Stated problem:
Work through the material below line by line and say how many lines include the word "with". Only the number, please.

Data shown:
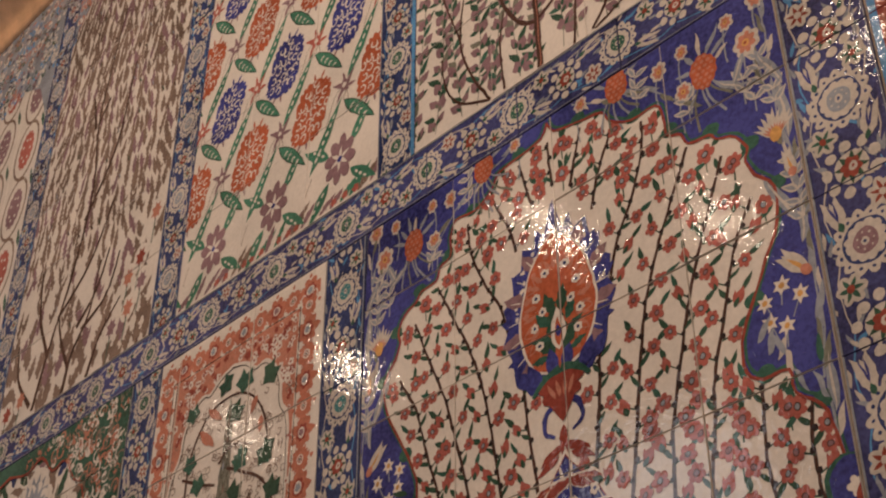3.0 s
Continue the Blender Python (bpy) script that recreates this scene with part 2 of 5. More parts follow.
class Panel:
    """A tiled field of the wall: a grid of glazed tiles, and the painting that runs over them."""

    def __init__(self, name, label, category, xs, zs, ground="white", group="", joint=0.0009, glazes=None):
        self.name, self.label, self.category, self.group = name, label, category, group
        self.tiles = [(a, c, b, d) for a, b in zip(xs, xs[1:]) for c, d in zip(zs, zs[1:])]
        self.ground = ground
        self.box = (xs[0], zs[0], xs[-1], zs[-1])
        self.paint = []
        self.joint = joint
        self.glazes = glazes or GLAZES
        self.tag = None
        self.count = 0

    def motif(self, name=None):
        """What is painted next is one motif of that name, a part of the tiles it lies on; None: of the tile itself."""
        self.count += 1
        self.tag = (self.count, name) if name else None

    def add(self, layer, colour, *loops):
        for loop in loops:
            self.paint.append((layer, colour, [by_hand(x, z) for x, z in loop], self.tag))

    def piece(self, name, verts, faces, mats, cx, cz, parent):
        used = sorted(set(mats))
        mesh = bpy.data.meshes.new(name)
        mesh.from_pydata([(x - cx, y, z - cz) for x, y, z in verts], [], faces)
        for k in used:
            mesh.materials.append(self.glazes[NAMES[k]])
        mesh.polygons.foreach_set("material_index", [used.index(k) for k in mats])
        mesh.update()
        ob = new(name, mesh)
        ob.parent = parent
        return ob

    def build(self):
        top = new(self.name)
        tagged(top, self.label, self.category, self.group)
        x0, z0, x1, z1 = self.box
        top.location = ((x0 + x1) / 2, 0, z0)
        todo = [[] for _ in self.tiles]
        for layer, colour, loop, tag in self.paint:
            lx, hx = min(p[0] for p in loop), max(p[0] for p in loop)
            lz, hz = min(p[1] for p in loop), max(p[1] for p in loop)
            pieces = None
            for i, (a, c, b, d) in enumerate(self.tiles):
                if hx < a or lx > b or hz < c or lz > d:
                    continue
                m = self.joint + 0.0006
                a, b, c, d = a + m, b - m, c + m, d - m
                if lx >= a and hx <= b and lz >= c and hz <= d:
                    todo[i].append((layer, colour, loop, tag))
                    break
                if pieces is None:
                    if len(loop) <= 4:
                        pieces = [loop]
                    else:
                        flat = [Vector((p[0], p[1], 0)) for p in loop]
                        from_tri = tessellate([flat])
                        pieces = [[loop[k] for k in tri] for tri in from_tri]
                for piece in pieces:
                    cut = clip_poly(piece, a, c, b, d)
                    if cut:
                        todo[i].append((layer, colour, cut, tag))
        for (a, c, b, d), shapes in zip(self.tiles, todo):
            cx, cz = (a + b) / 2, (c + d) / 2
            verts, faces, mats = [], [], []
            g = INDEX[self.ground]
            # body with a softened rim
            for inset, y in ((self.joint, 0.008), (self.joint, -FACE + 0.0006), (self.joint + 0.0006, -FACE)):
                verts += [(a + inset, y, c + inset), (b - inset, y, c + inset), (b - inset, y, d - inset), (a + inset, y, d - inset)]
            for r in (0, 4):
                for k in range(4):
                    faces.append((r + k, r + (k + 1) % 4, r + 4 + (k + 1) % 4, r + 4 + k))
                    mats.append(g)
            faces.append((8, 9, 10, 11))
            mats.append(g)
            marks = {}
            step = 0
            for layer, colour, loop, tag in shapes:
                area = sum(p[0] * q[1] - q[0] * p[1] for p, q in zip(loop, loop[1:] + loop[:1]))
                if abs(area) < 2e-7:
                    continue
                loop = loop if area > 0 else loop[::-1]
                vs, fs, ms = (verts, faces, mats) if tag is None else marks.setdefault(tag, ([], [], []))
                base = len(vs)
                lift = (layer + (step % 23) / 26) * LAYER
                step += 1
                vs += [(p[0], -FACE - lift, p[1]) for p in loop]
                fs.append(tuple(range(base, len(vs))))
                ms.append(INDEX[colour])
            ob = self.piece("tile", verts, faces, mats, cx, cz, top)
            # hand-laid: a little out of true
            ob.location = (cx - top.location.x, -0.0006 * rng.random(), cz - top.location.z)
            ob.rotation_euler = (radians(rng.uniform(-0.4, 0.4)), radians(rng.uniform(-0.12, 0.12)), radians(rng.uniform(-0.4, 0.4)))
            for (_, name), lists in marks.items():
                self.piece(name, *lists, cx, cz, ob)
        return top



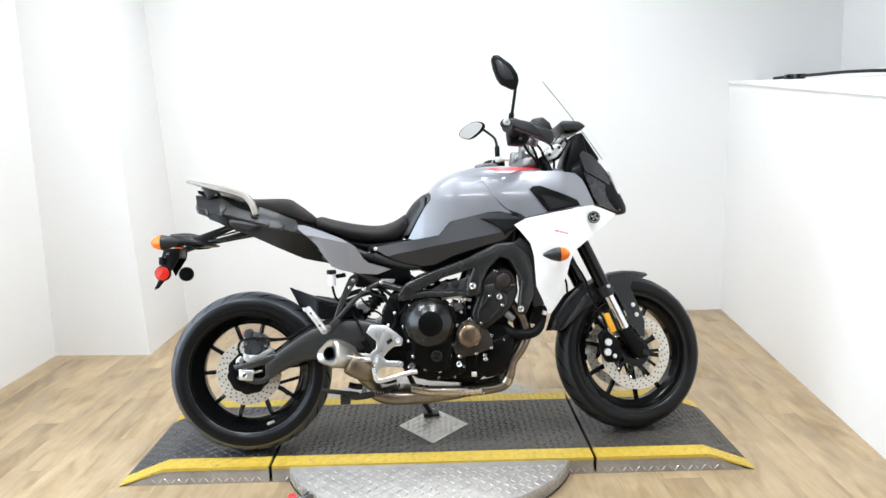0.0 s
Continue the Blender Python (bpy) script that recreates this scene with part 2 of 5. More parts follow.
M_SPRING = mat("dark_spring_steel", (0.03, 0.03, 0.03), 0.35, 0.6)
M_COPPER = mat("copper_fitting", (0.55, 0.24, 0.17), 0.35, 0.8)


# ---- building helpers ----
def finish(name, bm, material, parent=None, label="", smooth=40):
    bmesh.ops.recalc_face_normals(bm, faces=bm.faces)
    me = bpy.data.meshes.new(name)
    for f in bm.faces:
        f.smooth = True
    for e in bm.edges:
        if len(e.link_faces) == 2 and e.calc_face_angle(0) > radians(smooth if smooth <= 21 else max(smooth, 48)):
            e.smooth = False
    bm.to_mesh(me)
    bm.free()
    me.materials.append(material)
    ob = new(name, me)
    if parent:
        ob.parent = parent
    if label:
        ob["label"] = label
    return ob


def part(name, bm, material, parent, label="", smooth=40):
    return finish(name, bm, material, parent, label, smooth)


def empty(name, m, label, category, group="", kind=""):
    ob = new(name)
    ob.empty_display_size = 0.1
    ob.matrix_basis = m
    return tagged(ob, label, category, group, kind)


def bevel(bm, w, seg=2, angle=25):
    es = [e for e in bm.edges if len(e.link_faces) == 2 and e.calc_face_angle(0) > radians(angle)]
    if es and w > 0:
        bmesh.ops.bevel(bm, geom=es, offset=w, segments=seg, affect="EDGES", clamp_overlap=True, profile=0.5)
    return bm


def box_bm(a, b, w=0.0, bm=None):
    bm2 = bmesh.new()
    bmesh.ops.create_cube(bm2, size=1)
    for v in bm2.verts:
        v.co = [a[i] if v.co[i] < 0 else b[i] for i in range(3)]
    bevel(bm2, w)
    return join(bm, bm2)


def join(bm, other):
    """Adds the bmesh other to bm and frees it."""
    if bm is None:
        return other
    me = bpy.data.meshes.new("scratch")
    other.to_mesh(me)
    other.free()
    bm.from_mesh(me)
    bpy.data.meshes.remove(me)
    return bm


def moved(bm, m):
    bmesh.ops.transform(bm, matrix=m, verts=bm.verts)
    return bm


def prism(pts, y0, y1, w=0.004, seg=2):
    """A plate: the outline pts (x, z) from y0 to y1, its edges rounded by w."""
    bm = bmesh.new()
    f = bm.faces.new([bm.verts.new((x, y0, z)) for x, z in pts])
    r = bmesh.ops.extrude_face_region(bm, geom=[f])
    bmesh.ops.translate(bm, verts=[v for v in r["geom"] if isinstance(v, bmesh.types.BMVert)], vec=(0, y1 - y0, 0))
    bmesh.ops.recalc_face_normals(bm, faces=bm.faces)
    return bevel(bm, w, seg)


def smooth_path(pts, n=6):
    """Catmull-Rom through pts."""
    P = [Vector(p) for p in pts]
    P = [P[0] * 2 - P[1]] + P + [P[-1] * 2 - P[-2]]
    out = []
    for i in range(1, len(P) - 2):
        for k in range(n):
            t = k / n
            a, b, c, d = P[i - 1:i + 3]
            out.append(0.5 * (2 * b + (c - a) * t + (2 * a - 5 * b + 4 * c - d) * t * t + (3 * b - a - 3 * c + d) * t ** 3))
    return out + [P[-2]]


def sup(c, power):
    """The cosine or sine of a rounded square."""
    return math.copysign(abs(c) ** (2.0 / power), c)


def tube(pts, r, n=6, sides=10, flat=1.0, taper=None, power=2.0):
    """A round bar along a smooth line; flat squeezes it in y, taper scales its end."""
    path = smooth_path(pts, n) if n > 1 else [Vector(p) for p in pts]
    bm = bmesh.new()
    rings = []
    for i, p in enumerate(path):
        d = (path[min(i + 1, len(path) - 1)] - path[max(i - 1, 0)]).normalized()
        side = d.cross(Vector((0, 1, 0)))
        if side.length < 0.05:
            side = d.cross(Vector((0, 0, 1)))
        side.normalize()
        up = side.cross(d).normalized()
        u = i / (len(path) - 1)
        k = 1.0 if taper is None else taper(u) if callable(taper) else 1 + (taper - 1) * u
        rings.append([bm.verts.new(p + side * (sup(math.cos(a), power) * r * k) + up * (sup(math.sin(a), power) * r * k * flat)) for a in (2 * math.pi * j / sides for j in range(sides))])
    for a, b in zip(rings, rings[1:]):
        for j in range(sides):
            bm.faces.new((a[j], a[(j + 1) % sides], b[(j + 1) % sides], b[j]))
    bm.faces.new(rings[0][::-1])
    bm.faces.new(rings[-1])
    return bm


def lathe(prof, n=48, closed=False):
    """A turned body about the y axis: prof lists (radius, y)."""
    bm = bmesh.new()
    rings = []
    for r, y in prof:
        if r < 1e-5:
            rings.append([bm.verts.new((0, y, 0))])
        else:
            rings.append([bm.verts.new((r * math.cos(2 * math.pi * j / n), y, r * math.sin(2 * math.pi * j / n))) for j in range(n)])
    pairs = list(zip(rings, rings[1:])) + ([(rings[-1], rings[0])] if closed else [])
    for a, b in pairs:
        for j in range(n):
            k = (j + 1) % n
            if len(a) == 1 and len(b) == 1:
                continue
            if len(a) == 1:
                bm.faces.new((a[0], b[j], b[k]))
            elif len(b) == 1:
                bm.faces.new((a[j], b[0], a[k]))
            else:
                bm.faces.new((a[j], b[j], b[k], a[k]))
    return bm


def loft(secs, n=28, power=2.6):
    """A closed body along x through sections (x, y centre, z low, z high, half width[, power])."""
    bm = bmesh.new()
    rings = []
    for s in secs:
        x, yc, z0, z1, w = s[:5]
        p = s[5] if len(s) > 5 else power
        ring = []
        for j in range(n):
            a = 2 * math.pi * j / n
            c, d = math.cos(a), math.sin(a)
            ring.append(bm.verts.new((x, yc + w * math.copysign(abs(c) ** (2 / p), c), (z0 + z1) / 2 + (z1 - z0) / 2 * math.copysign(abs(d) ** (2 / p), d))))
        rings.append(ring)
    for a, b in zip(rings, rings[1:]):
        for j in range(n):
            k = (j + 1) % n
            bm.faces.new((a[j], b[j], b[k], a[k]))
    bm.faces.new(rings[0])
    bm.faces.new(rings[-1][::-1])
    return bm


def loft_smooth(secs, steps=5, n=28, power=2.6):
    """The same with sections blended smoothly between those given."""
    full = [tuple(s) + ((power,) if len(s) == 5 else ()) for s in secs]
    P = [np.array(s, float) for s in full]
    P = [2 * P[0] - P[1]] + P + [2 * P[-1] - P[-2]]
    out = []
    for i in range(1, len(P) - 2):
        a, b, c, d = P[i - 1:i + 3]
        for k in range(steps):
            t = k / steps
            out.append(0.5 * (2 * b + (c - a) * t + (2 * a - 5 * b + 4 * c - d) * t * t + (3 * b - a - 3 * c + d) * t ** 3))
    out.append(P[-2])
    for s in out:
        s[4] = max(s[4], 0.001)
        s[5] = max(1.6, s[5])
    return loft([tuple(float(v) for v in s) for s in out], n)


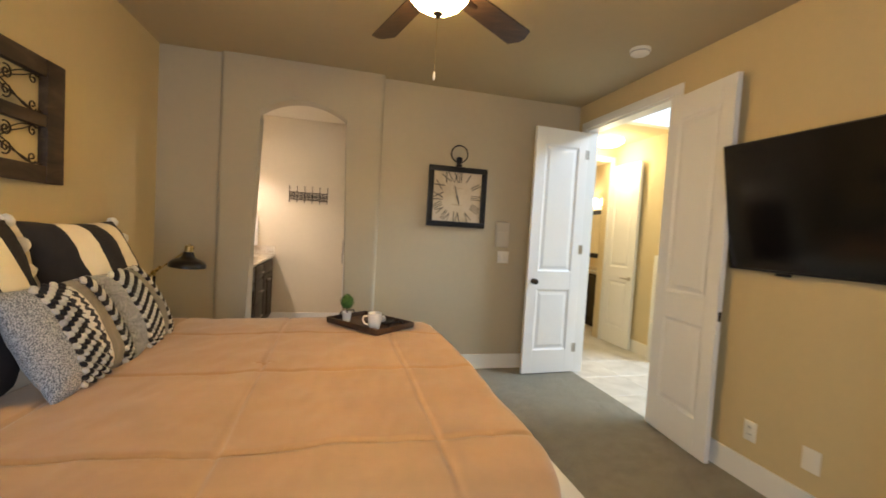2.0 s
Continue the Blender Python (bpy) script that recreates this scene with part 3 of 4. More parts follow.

Response:
5